Implicit locking

In my quest for ever more efficient locking strategies, implicit locking is one of my favourites along with the lock free pub/sub queue. It's for use with data that is frequently read but rarely updated as it incurs zero overhead while reading at the cost of a much greater overhead when locking for modification.

A synthetic test on a 32-way Power7 box using a large number of reading threads and few writers running in loops showed around a 2000% performance improvement (yup, that's the correct number of zeros!) over pthread rwlocks.

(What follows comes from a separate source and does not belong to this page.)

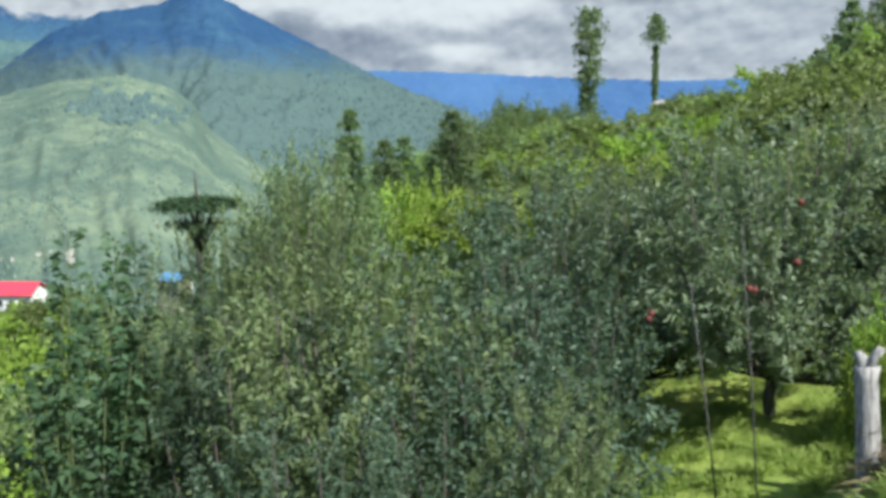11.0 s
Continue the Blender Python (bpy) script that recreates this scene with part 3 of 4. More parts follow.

Prerequisites for this technique are:

  1. hardware support for storage keys

  2. data is locked with page granularity

The only systems I'm certain support storage key semantics for this are:

Power 6, 6+ and 7 processors.

Systems on which it may be possible but would need investigating are:

IBM mainframes

These have supported storage keys for years but I'm unaware of the semantics

PS3/Cell based systems

The Cell PPE is Power based so may include this capability. This is speculation.

For an efficient use of this technique it is necessary to have efficient toggling of key permissions on pages, meaning direct access page table permission words. Unfortunately on AIX this must be done via the ukey_protect system call; on Linux I'm not aware of any storage key support at all.

Even without efficient toggling my synthetic testing showed a performance improvement because the overhead is only incurred on the write path. Improving the efficiency of the toggle mechanic would simply make this technique effective in circumstances with a less extreme reading bias.

It is also worth noting that while arbitrary amounts of data can be protected under one of these locks and writing is atomic, reading anything other than an aligned sig_atomic_t value from this locked data my be preempted by a write. This can be dealt with easily via various means but a developer must be aware of the necessity. As such it's likely safer to restrict the use of implicit locking to atomic data.

Hard performance figures and source code are currently unavailable as this basic testing was performed while at IBM on IBM systems and, lacking access to an AIX Power7 box, I'm currently unable to recreate the test in circumstances where I can publish the results. Should anyone have such a machine I'd be interested in access!